With more service methods available, customers are empowered to resolve their issues smoothly and quickly.
Become your ideal customer subject matter expert
No one should understand your customers better than you.
“If you’re truly focused on your customers and listen to them, you’ll be able to accurately guess what they’ll want next,” said Jeff Bezos, founder and CEO of Amazon, after the company acquired Zappos.
The key to customer satisfaction is to take the time to truly understand your customers, working hard to fill in any knowledge gaps and ensuring that your brand offers solutions that feel tailored to address their pain points.
"If you’re truly focused on your customers and listen to them, you’ll be able to accurately guess what they’ll want next."
Jeff Bezos, Founder and CEO of Amazon
Your customers aren’t responsible for telling you what they need.

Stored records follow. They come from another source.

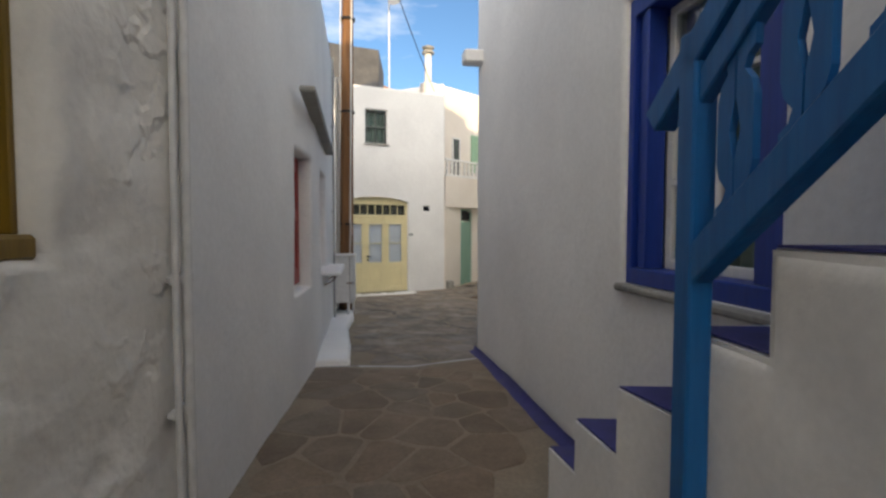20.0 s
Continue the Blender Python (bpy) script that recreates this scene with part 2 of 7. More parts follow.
LAMP_GREY = plain("dull_lamp_metal", (0.16, 0.15, 0.14), 0.6, 0.4)
# black for ironwork, and for the panels that paint unlit rooms behind openings
BLACK = plain("black_iron_and_unlit_room", (0.02, 0.02, 0.022), 0.55, 0.6)
PIPE = plain("dark_pipe", (0.03, 0.032, 0.036), 0.5)
PIPE_WHITE = plain("painted_pipe", (0.66, 0.65, 0.63), 0.6)
STEEL = plain("worn_steel", (0.5, 0.5, 0.5), 0.4, 0.9)
RUST = mineral("rusty_iron", ((0.10, 0.045, 0.022), (0.17, 0.075, 0.035), (0.07, 0.038, 0.024)), 6, 0.8, 0.5, 0.3)
MORTAR = mineral("paving_joint", ((0.21, 0.168, 0.122), (0.268, 0.216, 0.158), (0.315, 0.26, 0.194)), 2.2, 0.92, 0.3)
STONE_RED = mineral("red_paving_stone", ((0.09, 0.058, 0.048), (0.145, 0.098, 0.082), (0.215, 0.165, 0.14)), 2.5, 0.78, 0.4, island=0.75)
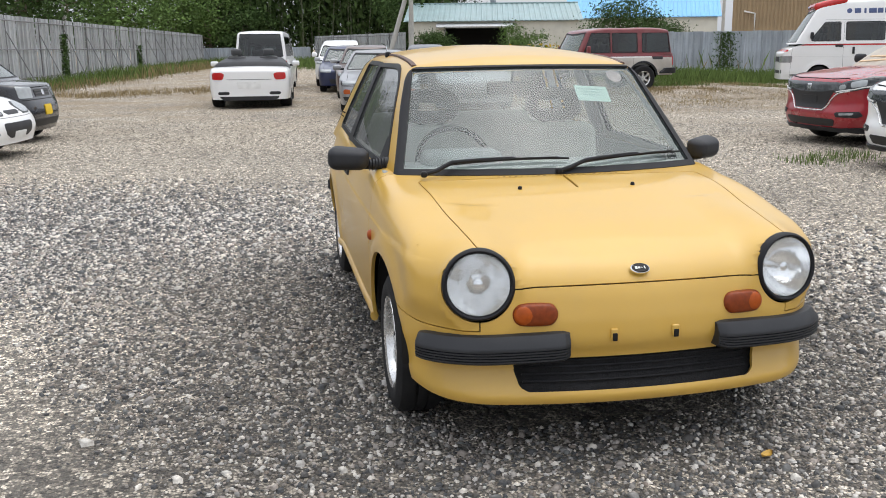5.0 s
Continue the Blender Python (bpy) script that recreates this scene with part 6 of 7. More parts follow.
def scatter_stones():
    """Low rounded pebbles: two five-sided rings and a top."""
    rng = np.random.default_rng(11)
    # camera's path in plan; stone spacing is fitted to distance from it
    way = np.array([(0.82, -3.4), (-0.3, -3.44), (-1.2, -3.2), (-2.02, -2.9), (-2.8, -2.35), (-3.38, -1.7), (-3.9, -0.8), (-4.2, -0.2), (-4.4, 0.46)])
    f6 = [t for k in range(4) for t in ((k, (k + 1) % 4, 4 + (k + 1) % 4), (k, 4 + (k + 1) % 4, 4 + k), (4 + k, 4 + (k + 1) % 4, 8))]
    P, R = [], []
    for step, lo, hi in ((0.0150, 2.2, 3.7), (0.0190, 3.7, 5.2), (0.0270, 5.2, 7.3)):
        gx, gy = np.meshgrid(np.arange(-5.4, 5.2, step), np.arange(-2.6, 7.4, step), indexing="ij")
        x = gx.ravel() + rng.uniform(-0.5, 0.5, gx.size) * step
        y = gy.ravel() + rng.uniform(-0.5, 0.5, gx.size) * step
        d = np.min([np.hypot(x - a, y - b) for a, b in way], axis=0) + rng.normal(0, 0.12, len(x))
        ok = (d > lo) & (d < hi) & ~((np.abs(x) < 0.55) & (y > -0.3) & (y < 2.7)) & (rng.random(len(x)) > sstep(4.9, 7.3, d))
        x, y = x[ok], y[ok]
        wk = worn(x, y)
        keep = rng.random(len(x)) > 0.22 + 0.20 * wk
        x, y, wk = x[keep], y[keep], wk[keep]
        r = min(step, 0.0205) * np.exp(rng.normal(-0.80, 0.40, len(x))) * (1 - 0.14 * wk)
        r = np.where(rng.random(len(x)) < 0.02, r * 1.8, r).clip(0, 0.022)
        P.append(np.stack([x, y], 1))
        R.append(r)
    P, R = np.concatenate(P), np.concatenate(R)
    n = len(P)
    a4 = np.arange(4) * np.pi / 2
    foot = np.stack([np.cos(a4), np.sin(a4), np.zeros(4)], 1)
    ring = np.stack([np.cos(a4 + 0.4) * 0.86, np.sin(a4 + 0.4) * 0.86, np.full(4, 0.62)], 1)
    V = np.concatenate([foot, ring, [(0, 0, 1.0)]])[None] * rng.uniform(0.78, 1.2, (n, 9, 1)) * np.stack([R * rng.uniform(1.0, 1.45, n), R * rng.uniform(0.8, 1.1, n), R * rng.uniform(0.7, 1.15, n)], 1)[:, None]
    a = rng.uniform(0, 2 * np.pi, n)
    ca, sa = np.cos(a)[:, None], np.sin(a)[:, None]
    x, y, z = V[..., 0], V[..., 1], V[..., 2]
    tx, ty = rng.normal(0, 0.16, (n, 1)), rng.normal(0, 0.16, (n, 1))
    z = z + tx * x + ty * y
    V = np.stack([x * ca - y * sa + P[:, :1], x * sa + y * ca + P[:, 1:], z + 0.001], -1)
    F = (np.array(f6)[None] + 9 * np.arange(n)[:, None, None]).reshape(-1, 3)
    return V.reshape(-1, 3), F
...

You, as a company, are responsible for predicting their future needs:
To understand buyers’ future pain points:
- Conduct focus groups
- Study their feedback and commentary on social media
- Analyze industry trends
Then, work to alleviate pain points even before they arise—any company working to solve a customer’s issue after it’s become a problem is already late to the game.
Growing customer satisfaction metrics can grow your brand
Prioritizing customer satisfaction doesn’t just help your buyers: it can also help grow your brand. The goal is happy customers, but happy customers provide more value than just repeat purchasing.
"When your customers are happy, they bring you new customers. They become advocates for your product, sharing their positive experience and encouraging others to come on board. You can’t ask for better advertising than that."
Shonak Patel, Director of Customer Experience at Appcues
A business’s greatest asset is happy and loyal customers. Focus on measuring and growing customer satisfaction today and you’ll help your brand flourish tomorrow.